The real cure is accountability. I have mentioned my libertopia warrant scheme before: any illegal or illegally executed warrants, and all warrants for the losing parties, rebound on the author / executor. Here, once some court rules these illegal, every single one rebounds: the victims have one year to do the same to the cops. If there are five cops at the checkpoint, those searches rebound on all five cops, plus the chief and whomever else in the chain of command approved them. Possibly any city lawyer who approved it, and it sounds like the mayor too.
But that's never gonna happen.
I sometimes think one of the prerequisites for even running for office is having graduated some kind of constitutionality / civic responsibility course lasting a month or two. But its curriculum would be set by government, making it useless.
Now explain how sobriety checkpoints are legal, stopping everyone with no probable cause.
Lack of sobriety impacts one's ability to operate a vehicle safely, thus creating an immediate danger to other drivers.
Does not address the assumption of guilt inherent in the checkpoints.
"Lack of sobriety impacts one's ability to operate a vehicle safely, thus creating an immediate danger to other drivers."
Which says absolutely nothing regarding random stops.
Because drunk driving is bad and not even the Supreme Court wants to be seen as pro-drunk-driving. Same reason why they uphold lifetime "no-this-isn't punishment" for sex offenders.
Now I'm wondering if what they're doing would be legal if they just brought a breathalyzer along. (Maybe not; it would be hard to justify such a checkpoint at certain times of day when people aren't generally drunk.)
In what way are these "blatantly unconstitutional"? How about some analysis?

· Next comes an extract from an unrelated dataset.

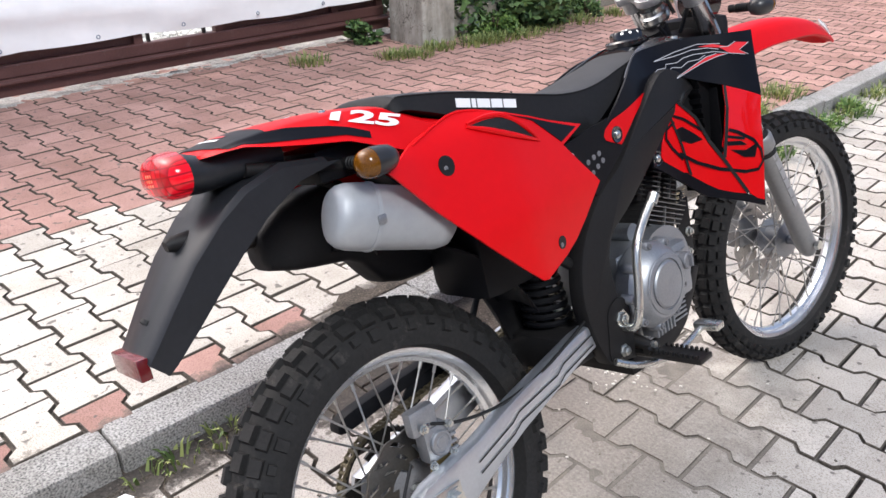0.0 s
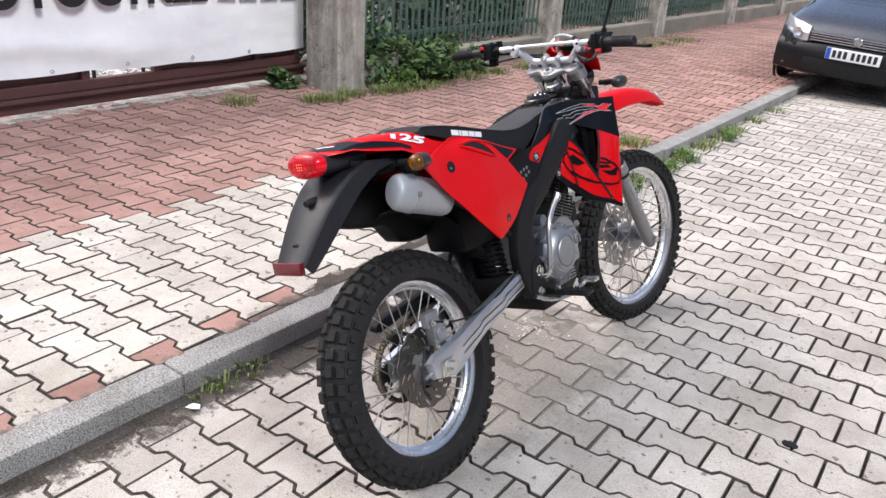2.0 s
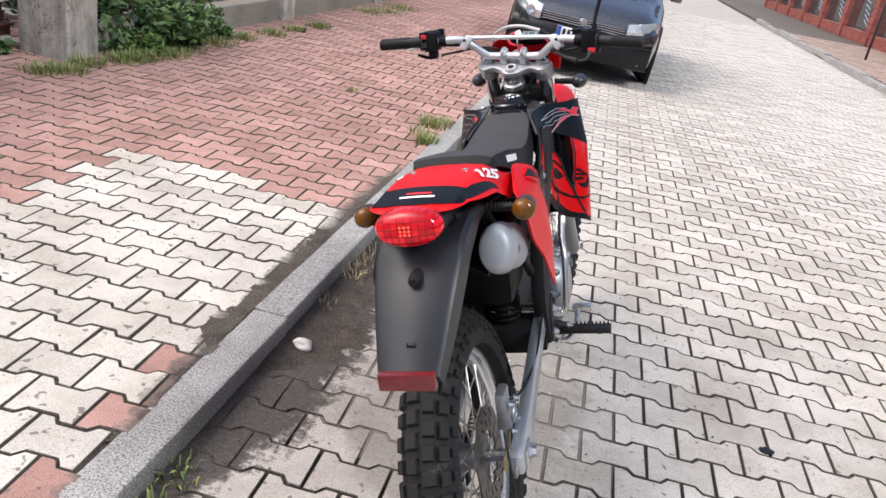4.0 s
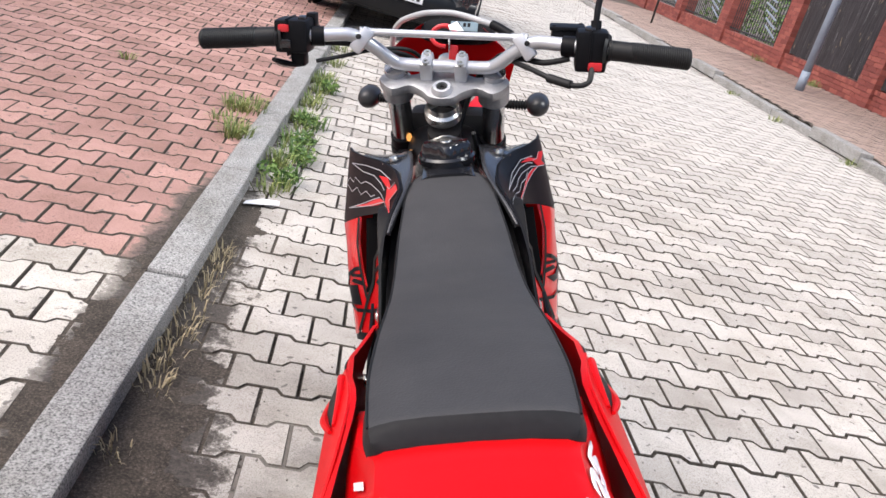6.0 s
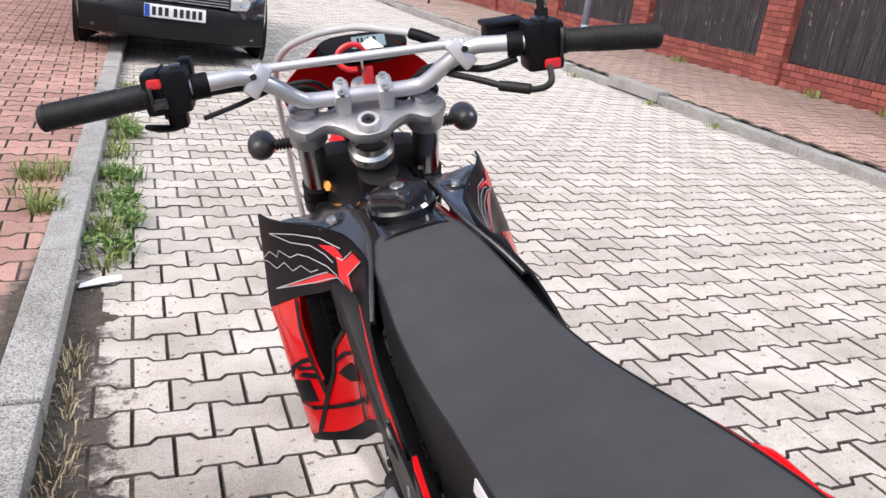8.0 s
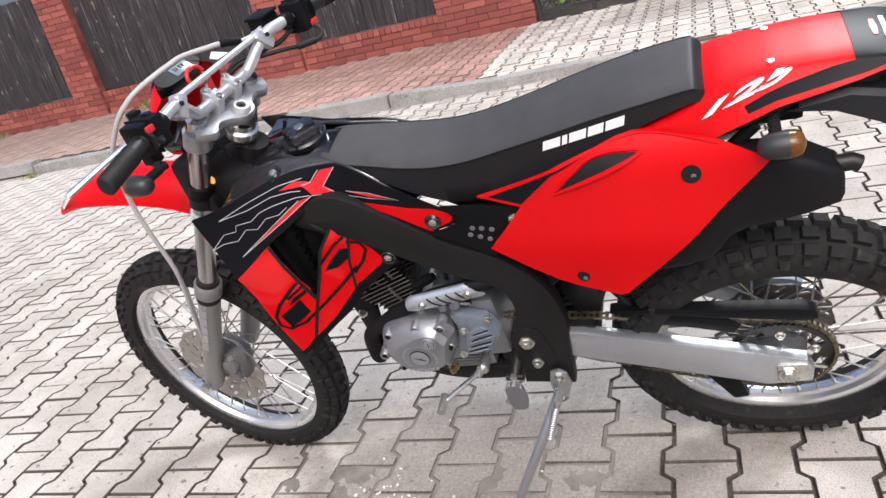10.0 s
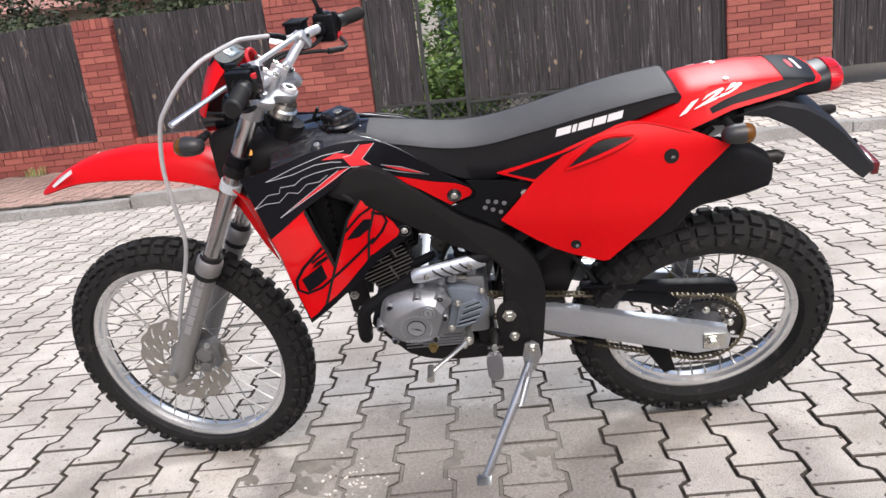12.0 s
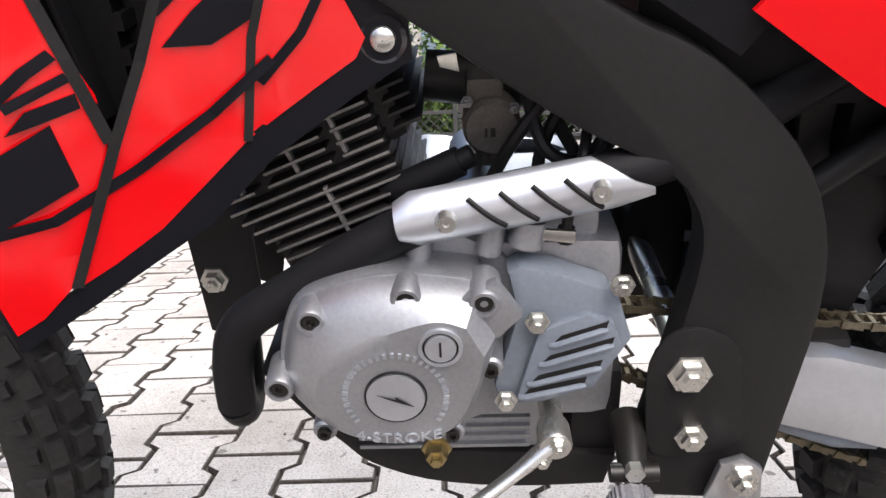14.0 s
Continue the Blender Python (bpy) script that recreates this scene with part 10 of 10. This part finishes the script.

Citing a Supreme Court case that is spot on isn’t good enough?
"Davis and Lumumba are both black, as are most of Jackson's police officers and residents. But as the MCJ lawsuit emphasizes, the TAT program "has led to the disproportionate placement of vehicular roadblocks, or checkpoints, in majority-Black and low-income neighborhoods.""
Still, it makes the race-turbation more difficult and less...fulfilling.
Maybe they've internalized whiteness blah blah?
Or maybe maybe these types of officials are all authoritarians under the skin, as it were.
People in authority have no regard for laws or the constiution. Humans are so inherently flawed that they cannot help but abuse power. ALL police treat everyone like criminals and as my great uncles LEO's used to say, "If you cannot find a violation it is just because you don't want to."
When we need a law to force people, e.g., cops, with extraordinary powers to use their powers responsibly in one particular case, we have a big problem. What about all cases, too many to name?
Two solutions present themselves. 1. Take away their powers. 2. Punish the irresponsible.
The rebuttal: We need our powers and we will "police" ourselves.
The re-rebuttal: You haven't proven you are special, deserving of special privileges, but you have proven you won't act responsibly. Therefore, why would we give you power you routinely abuse? The abuse proves a lack of personal control and immorality. Your justifications are further proof. You make it impossible to support your authority over us.
According to self identified lawyers on YouTube, in general, a police officer in the US can not force you to give up documentation or state your reason for motoring unless they have a specified reason for stopping specifically you. Details are, of course, controlled by the local laws. There was even a video of somebody doing this at a police roadblock somewhere in the Pacific North West of the US. The cops had to let him go.